'''

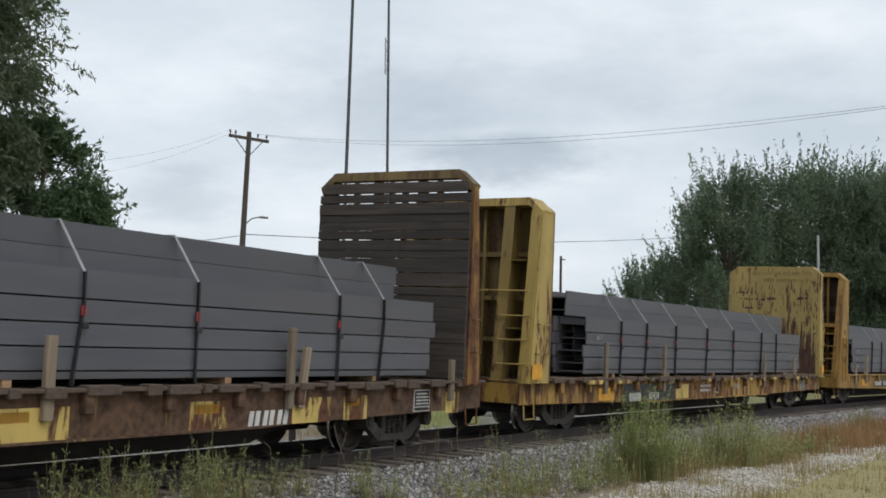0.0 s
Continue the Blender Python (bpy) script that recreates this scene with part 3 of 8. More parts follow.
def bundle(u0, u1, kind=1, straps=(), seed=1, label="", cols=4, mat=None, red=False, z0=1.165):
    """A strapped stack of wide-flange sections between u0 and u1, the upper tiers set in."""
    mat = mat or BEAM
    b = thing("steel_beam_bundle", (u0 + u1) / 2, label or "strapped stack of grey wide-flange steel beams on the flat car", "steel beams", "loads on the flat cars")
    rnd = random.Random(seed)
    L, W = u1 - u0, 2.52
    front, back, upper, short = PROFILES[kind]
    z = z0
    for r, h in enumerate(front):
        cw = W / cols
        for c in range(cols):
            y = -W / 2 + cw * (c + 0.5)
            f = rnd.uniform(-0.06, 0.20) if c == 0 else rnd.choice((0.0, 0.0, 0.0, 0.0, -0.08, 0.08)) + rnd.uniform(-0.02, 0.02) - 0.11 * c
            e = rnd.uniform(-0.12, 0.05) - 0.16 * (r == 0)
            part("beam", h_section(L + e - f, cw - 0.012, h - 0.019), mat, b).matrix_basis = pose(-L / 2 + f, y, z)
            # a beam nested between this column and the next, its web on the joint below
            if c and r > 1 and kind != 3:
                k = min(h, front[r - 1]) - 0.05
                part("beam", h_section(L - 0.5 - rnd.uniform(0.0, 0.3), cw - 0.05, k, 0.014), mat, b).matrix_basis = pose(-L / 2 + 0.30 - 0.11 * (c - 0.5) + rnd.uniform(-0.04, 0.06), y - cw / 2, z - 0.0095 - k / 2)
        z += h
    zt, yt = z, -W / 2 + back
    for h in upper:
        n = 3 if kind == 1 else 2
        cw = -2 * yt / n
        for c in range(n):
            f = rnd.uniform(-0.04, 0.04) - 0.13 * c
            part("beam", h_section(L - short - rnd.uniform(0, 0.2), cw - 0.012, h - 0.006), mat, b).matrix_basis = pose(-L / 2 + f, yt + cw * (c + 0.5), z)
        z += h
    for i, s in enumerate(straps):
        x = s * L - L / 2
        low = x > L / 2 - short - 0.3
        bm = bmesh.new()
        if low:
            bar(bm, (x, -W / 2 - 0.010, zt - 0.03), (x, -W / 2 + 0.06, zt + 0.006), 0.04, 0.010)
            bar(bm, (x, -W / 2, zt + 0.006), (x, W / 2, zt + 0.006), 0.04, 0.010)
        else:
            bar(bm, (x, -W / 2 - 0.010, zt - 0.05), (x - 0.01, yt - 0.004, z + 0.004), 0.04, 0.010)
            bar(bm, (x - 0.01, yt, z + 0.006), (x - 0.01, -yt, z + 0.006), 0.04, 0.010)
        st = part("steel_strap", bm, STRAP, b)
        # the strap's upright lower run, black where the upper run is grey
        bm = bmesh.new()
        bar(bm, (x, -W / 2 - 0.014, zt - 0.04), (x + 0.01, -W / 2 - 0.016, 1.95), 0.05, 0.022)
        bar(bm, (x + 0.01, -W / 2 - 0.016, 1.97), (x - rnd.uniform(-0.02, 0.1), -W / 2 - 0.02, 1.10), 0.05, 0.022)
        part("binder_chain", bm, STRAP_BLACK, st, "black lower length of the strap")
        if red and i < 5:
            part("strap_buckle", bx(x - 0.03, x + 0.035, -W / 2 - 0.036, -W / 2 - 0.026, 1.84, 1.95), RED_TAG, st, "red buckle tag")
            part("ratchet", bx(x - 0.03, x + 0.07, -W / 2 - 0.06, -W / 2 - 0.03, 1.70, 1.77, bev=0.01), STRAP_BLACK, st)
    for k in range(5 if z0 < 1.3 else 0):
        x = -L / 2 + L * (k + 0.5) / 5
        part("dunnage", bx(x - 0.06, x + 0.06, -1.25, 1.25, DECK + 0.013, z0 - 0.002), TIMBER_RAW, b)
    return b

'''

Task prompt: With the pictures left out, transcribe the material exactly.

Task solution:
0.0 s
Continue the Blender Python (bpy) script that recreates this scene with part 3 of 8. More parts follow.
def bundle(u0, u1, kind=1, straps=(), seed=1, label="", cols=4, mat=None, red=False, z0=1.165):
    """A strapped stack of wide-flange sections between u0 and u1, the upper tiers set in."""
    mat = mat or BEAM
    b = thing("steel_beam_bundle", (u0 + u1) / 2, label or "strapped stack of grey wide-flange steel beams on the flat car", "steel beams", "loads on the flat cars")
    rnd = random.Random(seed)
    L, W = u1 - u0, 2.52
    front, back, upper, short = PROFILES[kind]
    z = z0
    for r, h in enumerate(front):
        cw = W / cols
        for c in range(cols):
            y = -W / 2 + cw * (c + 0.5)
            f = rnd.uniform(-0.06, 0.20) if c == 0 else rnd.choice((0.0, 0.0, 0.0, 0.0, -0.08, 0.08)) + rnd.uniform(-0.02, 0.02) - 0.11 * c
            e = rnd.uniform(-0.12, 0.05) - 0.16 * (r == 0)
            part("beam", h_section(L + e - f, cw - 0.012, h - 0.019), mat, b).matrix_basis = pose(-L / 2 + f, y, z)
            # a beam nested between this column and the next, its web on the joint below
            if c and r > 1 and kind != 3:
                k = min(h, front[r - 1]) - 0.05
                part("beam", h_section(L - 0.5 - rnd.uniform(0.0, 0.3), cw - 0.05, k, 0.014), mat, b).matrix_basis = pose(-L / 2 + 0.30 - 0.11 * (c - 0.5) + rnd.uniform(-0.04, 0.06), y - cw / 2, z - 0.0095 - k / 2)
        z += h
    zt, yt = z, -W / 2 + back
    for h in upper:
        n = 3 if kind == 1 else 2
        cw = -2 * yt / n
        for c in range(n):
            f = rnd.uniform(-0.04, 0.04) - 0.13 * c
            part("beam", h_section(L - short - rnd.uniform(0, 0.2), cw - 0.012, h - 0.006), mat, b).matrix_basis = pose(-L / 2 + f, yt + cw * (c + 0.5), z)
        z += h
    for i, s in enumerate(straps):
        x = s * L - L / 2
        low = x > L / 2 - short - 0.3
        bm = bmesh.new()
        if low:
            bar(bm, (x, -W / 2 - 0.010, zt - 0.03), (x, -W / 2 + 0.06, zt + 0.006), 0.04, 0.010)
            bar(bm, (x, -W / 2, zt + 0.006), (x, W / 2, zt + 0.006), 0.04, 0.010)
        else:
            bar(bm, (x, -W / 2 - 0.010, zt - 0.05), (x - 0.01, yt - 0.004, z + 0.004), 0.04, 0.010)
            bar(bm, (x - 0.01, yt, z + 0.006), (x - 0.01, -yt, z + 0.006), 0.04, 0.010)
        st = part("steel_strap", bm, STRAP, b)
        # the strap's upright lower run, black where the upper run is grey
        bm = bmesh.new()
        bar(bm, (x, -W / 2 - 0.014, zt - 0.04), (x + 0.01, -W / 2 - 0.016, 1.95), 0.05, 0.022)
        bar(bm, (x + 0.01, -W / 2 - 0.016, 1.97), (x - rnd.uniform(-0.02, 0.1), -W / 2 - 0.02, 1.10), 0.05, 0.022)
        part("binder_chain", bm, STRAP_BLACK, st, "black lower length of the strap")
        if red and i < 5:
            part("strap_buckle", bx(x - 0.03, x + 0.035, -W / 2 - 0.036, -W / 2 - 0.026, 1.84, 1.95), RED_TAG, st, "red buckle tag")
            part("ratchet", bx(x - 0.03, x + 0.07, -W / 2 - 0.06, -W / 2 - 0.03, 1.70, 1.77, bev=0.01), STRAP_BLACK, st)
    for k in range(5 if z0 < 1.3 else 0):
        x = -L / 2 + L * (k + 0.5) / 5
        part("dunnage", bx(x - 0.06, x + 0.06, -1.25, 1.25, DECK + 0.013, z0 - 0.002), TIMBER_RAW, b)
    return b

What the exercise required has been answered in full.